The San Diego Chargers and Oakland Raiders shocked the sports world by presenting a joint-proposal to build a new stadium in Carson, California. The proposal staked their claim as the leaders in the race to return the NFL to Los Angeles, a race that also includes the St. Louis Rams.
The proposal presumably gives the Chargers and Raiders a big advantage over the Rams since the assumption is that the NFL wants two teams in L.A. and is unlikely to approve the move of three teams. But at the same time, the two-team proposal has a huge problem for the rest of the league that could derail the entire proposal.
Sharing a stadium in the NFL is not unprecedented as the New York Giants and New York Jets have shared a stadium for the past 30 years in East Rutherford, New Jersey. However, unlike the Giants and Jets, the Raiders and Chargers play in the same division.

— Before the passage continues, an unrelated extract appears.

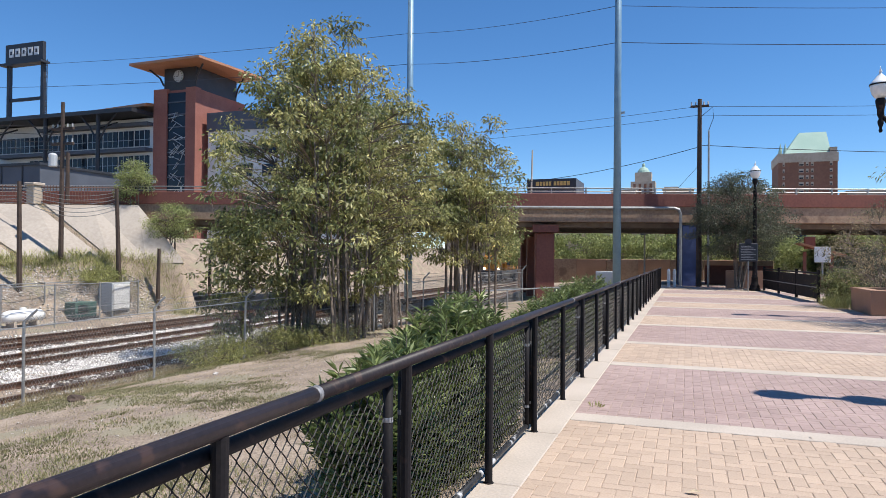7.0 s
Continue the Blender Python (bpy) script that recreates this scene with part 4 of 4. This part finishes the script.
twin_lamp(5.16, 21.1)
twin_lamp(4.72, 8.77)
sl1 = thing("single_lamp", "black cast-iron lamp post with one white acorn globe", "street lamp", (3.0, 37.3, 0), 0, "promenade lamps")
part("post", lathe(bmesh.new(), POST, 16), M_black, sl1, smooth=True)
part("neck", lathe(bmesh.new(), [(0.08, 5.0), (0.06, 5.2), (0.075, 5.5)], 12), M_black, sl1)
lamp_head(sl1, 0, 5.62, True)

# ---- planters and things at the path's end ----
def planter(x0, x1, y0, y1, h):
    p = thing("planter", "tan rendered concrete planter box", "planter", ((x0 + x1) / 2, (y0 + y1) / 2, 0), group="planters")
    a, b = (x1 - x0) / 2, (y1 - y0) / 2
    for q in ((-a, a, -b, -b + 0.25), (-a, a, b - 0.25, b), (-a, -a + 0.25, -b + 0.25, b - 0.25), (a - 0.25, a, -b + 0.25, b - 0.25)):
        part("planter_wall", B(*q, 0, h - 0.08), M_planter, p)
        part("coping", B(q[0] - 0.03, q[1] + 0.03, q[2] - 0.03, q[3] + 0.03, h - 0.078, h), M_planter, p)
    part("soil", B(-a + 0.2, a - 0.2, -b + 0.2, b - 0.2, 0, h - 0.15), M_dirt, p)


planter(4.75, 8.0, 22.3, 24.8, 0.72)
planter(5.40, 9.0, 17.6, 20.6, 0.72)
mk = thing("historic_marker", "dark cast plaque on a slim post", "sign", (2.62, 36.3, 0))
part("post", T((0, 0, 0), (0, 0, 1.5), 0.035, n=8), M_galv, mk)
pl = part("plaque", B(-0.42, 0.42, -0.03, 0.03, 1.45, 2.35, 0.02), M_dark, mk)
part("crest", lathe(bmesh.new(), [(0.16, -0.03), (0.16, 0.03)], 12, (0, 0, 0)), M_dark, pl).matrix_basis = pose(0, 0, 2.42, 90)
for i in range(9):
    part("lettering_bar", B(-0.33, 0.33 - 0.1 * (i % 3), -0.036, -0.03, 1.55 + i * 0.08, 1.575 + i * 0.08), M_galv, pl)
rl = thing("black_railing", "solid black steel railing panel beside a ramp", "railing", (3.95, 33.2, 0), rz=5.4)
part("panel", B(-0.03, 0.03, -4.7, 4.7, 0.12, 1.0), M_black, rl)
part("handrail", T((0, -4.8, 1.08), (0, 4.8, 1.08), 0.03, n=8), M_black, rl)
part("mid_rail", T((-0.06, -4.8, 0.55), (-0.06, 4.8, 0.55), 0.02, n=8), M_galv, rl)
for yy in (-4.8, -1.6, 1.6, 4.8):
    part("post", B(-0.05, 0.05, yy - 0.05, yy + 0.05, 0, 1.2), M_black, rl)
kk = thing("kiosk", "small wooden kiosk with sloping orange-brown roof", "kiosk", (6.7, 43.4, -0.2))
for x in (-0.7, 0.9):
    part("post", B(x - 0.1, x + 0.1, -0.1, 0.1, 0, 2.6), M_bridge_red, kk)
bm = bmesh.new()
vs = [bm.verts.new(p) for p in ((-1.1, -1.1, 3.1), (1.6, -1.1, 2.3), (1.6, 1.1, 2.3), (-1.1, 1.1, 3.1), (-1.1, -1.1, 3.22), (1.6, -1.1, 2.42), (1.6, 1.1, 2.42), (-1.1, 1.1, 3.22))]
for f in ((3, 2, 1, 0), (4, 5, 6, 7), (0, 1, 5, 4), (1, 2, 6, 5), (2, 3, 7, 6), (3, 0, 4, 7)):
    bm.faces.new([vs[i] for i in f])
part("roof", bm, M_roof_or, kk)
part("counter", B(-0.9, 1.1, -0.6, 0.6, 0, 1.0), M_bridge_red, kk)
part("chimney", B(-0.7, -0.1, -0.3, 0.3, 2.8, 3.6), M_bridge_red, kk)
kk.scale = (0.85, 0.85, 0.85)
ws = thing("notice_board", "blank white board on a post", "sign", (5.95, 37.0, 0))
part("post", T((0, 0, 0), (0, 0, 2.25), 0.04, n=8), M_galv, ws)
part("board", B(-0.35, 0.35, -0.04, 0.0, 1.45, 2.2, 0.01), M_white, ws)
lw = thing("low_wall", "low tan wall at the end of the path", "wall", (2.7, 40.2, 0), kind="structure")
part("wall_body", B(-0.9, 1.0, -0.15, 0.15, 0, 0.95, 0.02), M_planter, lw)
rw = thing("red_wall", "low red wall beneath the bridge", "wall", (3.2, 52, 0), kind="structure")
part("wall_body", B(-2.2, 2.2, -0.15, 0.15, -0.3, 1.1), M_bridge_red, rw)
for k, x in enumerate((-1.15, -0.85)):
    bo = thing("bollard", "short white bollard by the fence end", "bollard", (x, 39.6 + 0.2 * k, 0), group="white bollards")
    part("shaft", lathe(bmesh.new(), [(0.09, 0), (0.09, 0.85), (0.07, 0.95), (0.02, 1.0)], 12), M_white, bo)
ut = thing("utility_cabinet", "pale grey utility cabinet beyond the fence", "cabinet", (-4.6, 40.5, -0.6))
part("body", B(-0.6, 0.6, -0.3, 0.3, 0, 1.4, 0.02), M_bgrey, ut)
part("door", B(-0.5, 0.5, -0.33, -0.3, 0.1, 1.3, 0.01), M_bgrey, ut)
for x in (-2.2, -0.2):
    t_ = thing("light_post", "thin metal post beyond the fence", "post", (x - 0.6, 46, -0.2))
    part("shaft", T((0, 0, 0), (0, 0, 3.4), 0.06, 0.05, 8), M_galv if x < -1 else M_wood_pole, t_)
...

This is a big deal because not only are the teams bitter rivals, but unlike the New York teams who play each other just once every four years, the Raiders and Chargers play each other twice every year.
This means that every year, both the Chargers and the Raiders would get an extra home game when they are the “visiting” team in the matchups.
One extra home game once every eight years — the Giants and Jets play once every four years and alternate who is the home team — is not that big of a deal. One extra home game for both teams every year is a huge advantage over the other teams in the division and a big advantage over the rest of the AFC when it often comes down to one game deciding the two Wild Card spots.
Of course, this is all for naught if the Raiders and/or Chargers can secure public funding for stadiums in their current cities. But if the teams do attempt the move, other teams in the league are not going to be happy.